▶ [Given exercise] Omit the pictures and output exactly the lines from the start of the entries through the line containing "c = (HEAD_BASE + HEAD_TIP) / 2".

▶ [Raw records]
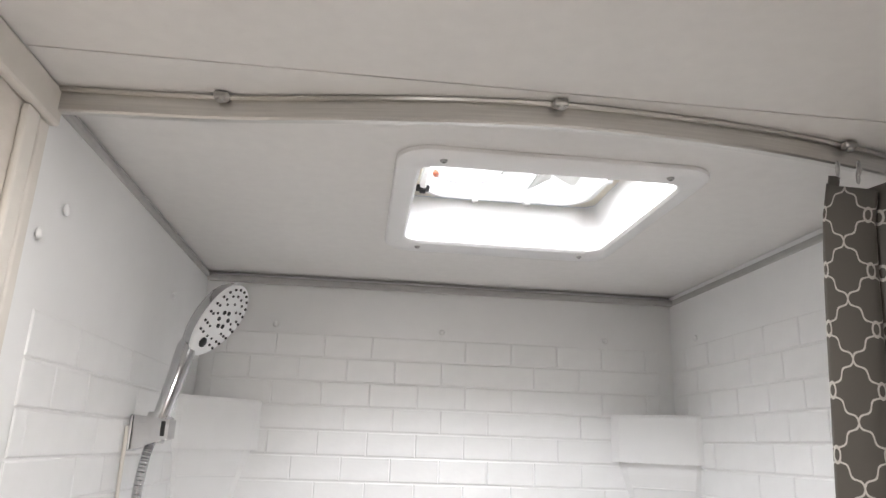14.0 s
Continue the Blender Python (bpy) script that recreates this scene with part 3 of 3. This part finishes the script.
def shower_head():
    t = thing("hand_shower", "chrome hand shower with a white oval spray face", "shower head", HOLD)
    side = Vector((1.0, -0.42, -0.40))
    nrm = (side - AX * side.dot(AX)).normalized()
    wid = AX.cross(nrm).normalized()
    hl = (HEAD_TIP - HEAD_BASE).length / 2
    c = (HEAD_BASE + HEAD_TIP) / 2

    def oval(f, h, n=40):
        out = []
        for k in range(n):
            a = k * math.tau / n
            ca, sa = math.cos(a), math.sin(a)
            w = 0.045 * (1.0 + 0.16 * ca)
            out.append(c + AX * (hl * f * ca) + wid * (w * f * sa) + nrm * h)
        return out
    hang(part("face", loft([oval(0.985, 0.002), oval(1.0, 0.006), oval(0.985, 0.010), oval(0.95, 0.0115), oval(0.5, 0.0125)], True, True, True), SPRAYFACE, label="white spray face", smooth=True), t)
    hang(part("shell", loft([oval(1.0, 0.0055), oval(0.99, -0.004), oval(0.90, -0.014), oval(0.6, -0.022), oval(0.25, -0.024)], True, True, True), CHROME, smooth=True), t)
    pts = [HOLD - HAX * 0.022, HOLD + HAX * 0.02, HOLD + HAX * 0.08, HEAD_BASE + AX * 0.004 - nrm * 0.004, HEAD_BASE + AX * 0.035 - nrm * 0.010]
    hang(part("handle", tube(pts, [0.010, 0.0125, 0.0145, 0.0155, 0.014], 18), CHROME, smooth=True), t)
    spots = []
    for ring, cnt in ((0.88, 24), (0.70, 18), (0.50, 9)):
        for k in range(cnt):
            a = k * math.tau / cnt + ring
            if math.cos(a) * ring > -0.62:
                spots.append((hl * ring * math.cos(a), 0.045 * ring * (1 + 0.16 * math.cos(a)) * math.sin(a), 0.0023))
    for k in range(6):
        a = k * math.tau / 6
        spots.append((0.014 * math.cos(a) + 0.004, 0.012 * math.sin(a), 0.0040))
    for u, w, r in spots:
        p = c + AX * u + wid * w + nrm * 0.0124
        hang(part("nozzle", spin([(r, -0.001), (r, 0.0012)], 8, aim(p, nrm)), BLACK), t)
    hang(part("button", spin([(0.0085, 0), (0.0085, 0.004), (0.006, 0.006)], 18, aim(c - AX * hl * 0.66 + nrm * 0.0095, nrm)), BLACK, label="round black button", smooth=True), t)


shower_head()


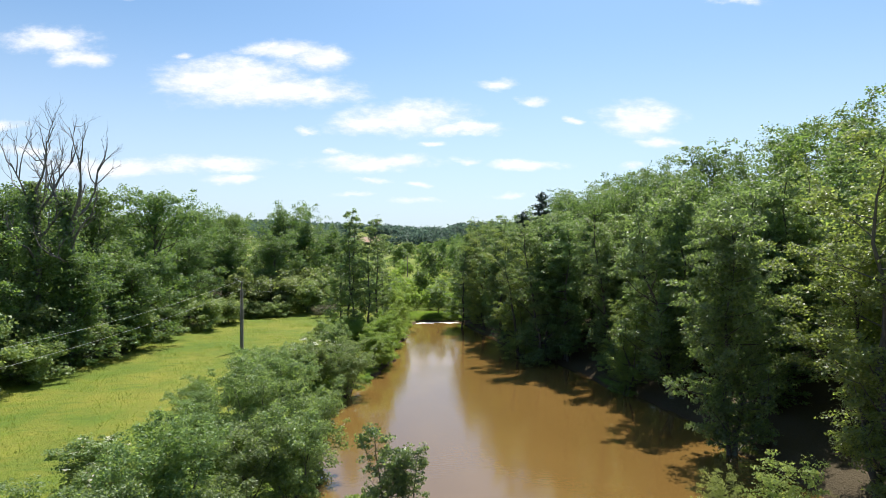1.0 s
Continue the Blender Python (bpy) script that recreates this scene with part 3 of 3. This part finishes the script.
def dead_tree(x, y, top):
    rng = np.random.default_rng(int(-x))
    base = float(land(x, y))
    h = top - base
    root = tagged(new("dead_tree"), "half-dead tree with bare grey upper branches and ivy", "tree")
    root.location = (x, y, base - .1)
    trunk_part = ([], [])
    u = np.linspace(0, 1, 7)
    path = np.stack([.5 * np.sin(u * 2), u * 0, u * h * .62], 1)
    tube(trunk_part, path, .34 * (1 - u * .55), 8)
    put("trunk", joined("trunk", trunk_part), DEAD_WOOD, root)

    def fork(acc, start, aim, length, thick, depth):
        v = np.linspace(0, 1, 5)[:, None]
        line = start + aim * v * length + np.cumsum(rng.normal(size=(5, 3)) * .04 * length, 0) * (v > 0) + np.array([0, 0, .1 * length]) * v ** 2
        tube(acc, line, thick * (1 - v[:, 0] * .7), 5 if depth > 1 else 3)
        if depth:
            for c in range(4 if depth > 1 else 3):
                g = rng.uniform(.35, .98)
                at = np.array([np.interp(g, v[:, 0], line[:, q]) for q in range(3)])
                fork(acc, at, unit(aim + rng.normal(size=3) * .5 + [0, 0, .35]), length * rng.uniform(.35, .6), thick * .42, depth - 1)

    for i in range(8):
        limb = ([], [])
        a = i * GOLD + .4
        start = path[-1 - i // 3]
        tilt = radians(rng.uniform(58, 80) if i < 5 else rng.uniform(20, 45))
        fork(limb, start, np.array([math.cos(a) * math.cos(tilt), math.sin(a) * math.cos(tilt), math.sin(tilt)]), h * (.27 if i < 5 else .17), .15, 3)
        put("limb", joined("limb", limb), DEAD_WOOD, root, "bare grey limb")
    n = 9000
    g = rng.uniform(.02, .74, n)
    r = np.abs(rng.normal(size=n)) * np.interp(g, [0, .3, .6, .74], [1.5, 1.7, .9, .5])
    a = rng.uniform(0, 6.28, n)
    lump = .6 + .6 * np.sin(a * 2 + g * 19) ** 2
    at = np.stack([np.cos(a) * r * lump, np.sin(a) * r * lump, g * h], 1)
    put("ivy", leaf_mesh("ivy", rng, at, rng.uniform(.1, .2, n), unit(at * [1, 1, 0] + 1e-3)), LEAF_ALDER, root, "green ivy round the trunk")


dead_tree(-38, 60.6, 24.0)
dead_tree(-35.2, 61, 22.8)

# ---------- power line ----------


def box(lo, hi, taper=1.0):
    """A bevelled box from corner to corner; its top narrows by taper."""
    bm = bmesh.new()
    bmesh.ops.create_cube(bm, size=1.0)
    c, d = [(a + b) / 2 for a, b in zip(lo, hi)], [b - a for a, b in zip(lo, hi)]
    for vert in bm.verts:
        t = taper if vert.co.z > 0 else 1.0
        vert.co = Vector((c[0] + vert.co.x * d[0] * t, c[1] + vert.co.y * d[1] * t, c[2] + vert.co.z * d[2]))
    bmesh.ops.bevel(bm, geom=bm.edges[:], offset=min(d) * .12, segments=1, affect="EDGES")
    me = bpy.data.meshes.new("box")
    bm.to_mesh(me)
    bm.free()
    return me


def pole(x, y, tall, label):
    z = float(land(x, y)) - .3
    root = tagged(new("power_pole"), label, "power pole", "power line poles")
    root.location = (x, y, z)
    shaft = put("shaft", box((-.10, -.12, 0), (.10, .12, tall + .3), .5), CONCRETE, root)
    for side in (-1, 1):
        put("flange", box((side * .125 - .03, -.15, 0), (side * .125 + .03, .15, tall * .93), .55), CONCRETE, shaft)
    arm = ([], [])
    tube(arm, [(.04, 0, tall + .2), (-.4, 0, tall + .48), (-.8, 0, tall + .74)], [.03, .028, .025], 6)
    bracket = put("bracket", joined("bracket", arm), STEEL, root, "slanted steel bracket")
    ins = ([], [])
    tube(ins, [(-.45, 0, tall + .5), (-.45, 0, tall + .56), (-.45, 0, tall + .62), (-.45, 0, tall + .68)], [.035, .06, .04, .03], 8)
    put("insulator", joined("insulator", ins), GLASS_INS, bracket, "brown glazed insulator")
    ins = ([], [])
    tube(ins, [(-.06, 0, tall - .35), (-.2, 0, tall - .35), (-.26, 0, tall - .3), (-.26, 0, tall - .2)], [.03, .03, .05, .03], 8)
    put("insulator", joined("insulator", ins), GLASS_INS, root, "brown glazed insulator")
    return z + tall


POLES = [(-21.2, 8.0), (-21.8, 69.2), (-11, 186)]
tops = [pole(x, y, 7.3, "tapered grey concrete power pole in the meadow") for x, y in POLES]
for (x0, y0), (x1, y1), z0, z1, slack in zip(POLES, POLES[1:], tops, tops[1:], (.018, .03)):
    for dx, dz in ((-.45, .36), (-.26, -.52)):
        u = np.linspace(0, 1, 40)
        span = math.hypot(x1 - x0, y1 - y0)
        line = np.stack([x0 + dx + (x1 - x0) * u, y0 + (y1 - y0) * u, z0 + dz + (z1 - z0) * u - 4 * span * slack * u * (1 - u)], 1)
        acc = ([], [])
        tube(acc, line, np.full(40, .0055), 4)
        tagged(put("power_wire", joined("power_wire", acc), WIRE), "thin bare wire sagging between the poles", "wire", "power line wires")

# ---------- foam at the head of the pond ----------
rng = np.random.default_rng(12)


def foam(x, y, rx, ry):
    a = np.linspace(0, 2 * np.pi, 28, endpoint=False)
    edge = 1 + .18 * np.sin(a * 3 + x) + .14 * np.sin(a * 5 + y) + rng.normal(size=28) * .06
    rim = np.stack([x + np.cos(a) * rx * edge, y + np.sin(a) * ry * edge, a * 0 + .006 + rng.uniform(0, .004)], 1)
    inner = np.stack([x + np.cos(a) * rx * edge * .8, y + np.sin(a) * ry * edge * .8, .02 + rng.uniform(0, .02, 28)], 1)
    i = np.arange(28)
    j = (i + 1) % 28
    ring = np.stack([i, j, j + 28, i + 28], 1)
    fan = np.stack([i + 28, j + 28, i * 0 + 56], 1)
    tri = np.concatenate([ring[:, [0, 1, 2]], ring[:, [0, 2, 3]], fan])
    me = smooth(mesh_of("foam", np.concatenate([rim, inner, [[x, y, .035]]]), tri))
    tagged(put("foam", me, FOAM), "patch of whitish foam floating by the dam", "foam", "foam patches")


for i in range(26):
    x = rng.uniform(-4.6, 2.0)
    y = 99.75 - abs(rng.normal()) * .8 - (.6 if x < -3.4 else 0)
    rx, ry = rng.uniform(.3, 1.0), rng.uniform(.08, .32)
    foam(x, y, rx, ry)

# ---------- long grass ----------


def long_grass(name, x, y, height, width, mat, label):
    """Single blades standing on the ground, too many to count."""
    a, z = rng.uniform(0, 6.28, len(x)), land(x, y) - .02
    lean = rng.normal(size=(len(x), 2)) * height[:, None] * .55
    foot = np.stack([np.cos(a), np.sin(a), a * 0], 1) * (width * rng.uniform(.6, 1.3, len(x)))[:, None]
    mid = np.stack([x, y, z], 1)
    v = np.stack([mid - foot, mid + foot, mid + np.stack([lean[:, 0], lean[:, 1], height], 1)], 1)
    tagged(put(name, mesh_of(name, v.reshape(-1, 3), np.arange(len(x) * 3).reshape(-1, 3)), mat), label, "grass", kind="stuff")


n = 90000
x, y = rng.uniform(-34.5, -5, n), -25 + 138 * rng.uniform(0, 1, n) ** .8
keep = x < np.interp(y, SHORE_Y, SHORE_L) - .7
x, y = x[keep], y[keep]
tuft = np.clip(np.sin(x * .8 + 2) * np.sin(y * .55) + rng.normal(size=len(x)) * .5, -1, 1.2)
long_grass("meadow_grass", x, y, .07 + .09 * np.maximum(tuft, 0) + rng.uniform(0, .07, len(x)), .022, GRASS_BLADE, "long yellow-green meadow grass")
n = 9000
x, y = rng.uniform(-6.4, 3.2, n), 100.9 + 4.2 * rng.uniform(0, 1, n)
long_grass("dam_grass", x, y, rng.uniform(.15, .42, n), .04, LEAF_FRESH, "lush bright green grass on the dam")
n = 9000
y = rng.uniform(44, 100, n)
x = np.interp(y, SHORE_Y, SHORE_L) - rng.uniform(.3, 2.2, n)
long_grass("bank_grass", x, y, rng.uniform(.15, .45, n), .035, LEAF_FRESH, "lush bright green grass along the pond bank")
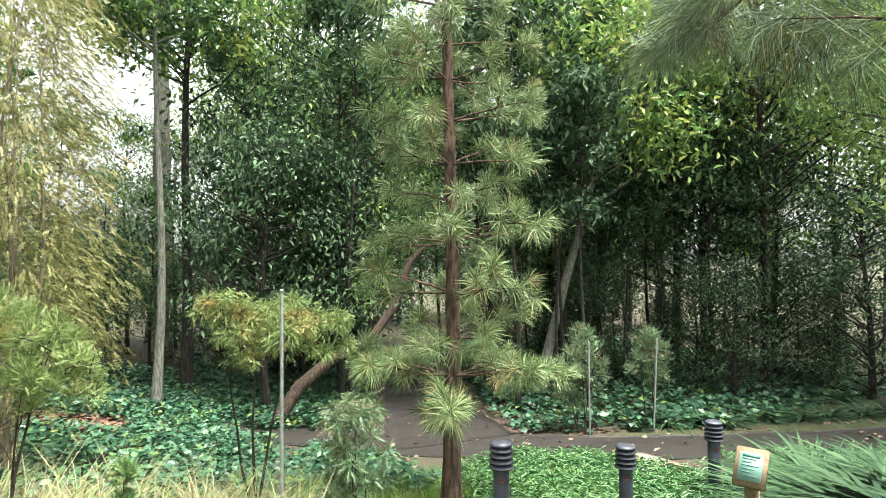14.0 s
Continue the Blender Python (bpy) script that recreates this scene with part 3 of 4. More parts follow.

▶ [Final result]
14.0 s
Continue the Blender Python (bpy) script that recreates this scene with part 3 of 3. This part finishes the script.
def shower_head():
    t = thing("hand_shower", "chrome hand shower with a white oval spray face", "shower head", HOLD)
    side = Vector((1.0, -0.42, -0.40))
    nrm = (side - AX * side.dot(AX)).normalized()
    wid = AX.cross(nrm).normalized()
    hl = (HEAD_TIP - HEAD_BASE).length / 2
    c = (HEAD_BASE + HEAD_TIP) / 2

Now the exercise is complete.